Easy rider

Collaborazione di Eva Georganopoulou e Greta Orsi

I rider sono i fattorini che ci portano il cibo, e non solo, a casa. In Italia ormai circa 30 mila e continuano ad aumentare, non sono solo giovani studenti che integrano il bilancio familiare negli anni dell’università, ma anche cinquanta-sessantenni che hanno perso impieghi precedenti. Ci stiamo abituando a vederli nelle nostre città: pedalano velocissimi, anche di notte, spesso in contromano. Corrono perché sono pagati a consegna, ossia a cottimo: più portano ordini, più guadagnano. Più danno disponibilità più acquisiscono dall’azienda un punteggio, che consente loro di prenotare più facilmente ore e turni di lavoro.
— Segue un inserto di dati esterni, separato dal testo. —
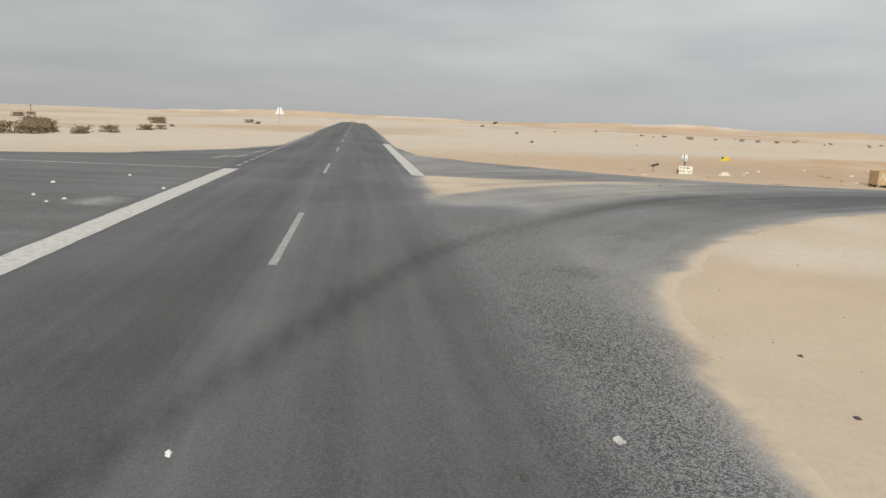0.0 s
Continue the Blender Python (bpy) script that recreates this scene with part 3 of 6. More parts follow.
    for mx, my, h, rx, ry, turn, om, sm in MOUNDS:
        ca, sa = math.cos(turn), math.sin(turn)
        box = (np.abs(x - mx) < 2.2 * max(rx, ry)) & (np.abs(y - my) < 2.2 * max(rx, ry))
        if not box.any():
            continue
        bx, by = x[box] - mx, y[box] - my
        q = np.hypot((bx * ca + by * sa) / rx, (by * ca - bx * sa) / ry)
        q = q * (1 + 0.35 * fbm(x[box], y[box], 0.9 / max(rx, 1) + 0.3, 3, 81))
        # sand tipped from a lorry: a peak with hollow flanks
        form = 1.12 * np.exp(-1.55 * np.sqrt(q * q + 0.008)) * (1 - step(1.1, 1.9, q))
        z[box] += h * (form + 0.07 * w_edge(q) * fbm(x[box], y[box], 1.4, 3, 85))
        w = step(0.14, 0.4, form) if sm < 0.6 else step(0.05, 0.22, form)
        orange[box] = orange[box] * (1 - w) + om * w
        soil_shade[box] = np.maximum(soil_shade[box] * (1 - w), sm * w)
    for pts, h, w, sm, om, rg in BERMS:
        px, py = [p[0] for p in pts], [p[1] for p in pts]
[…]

È la nuova frontiera del lavoro nella gig economy, l’era delle piattaforme digitali, in cui mentre la crisi economica rende irreversibile la precarietà, tutto deve essere invisibile, compreso lo sfruttamento dei lavoratori. Invisibili cercano di restare anche i manager delle società di delivery: da Just Eat a Deliveroo, a Glovo. Molte fanno capo a multinazionali i cui bilanci in perdita spesso nascondono ricavi enormi. Impossibile parlare con loro, nemmeno tramite l’app.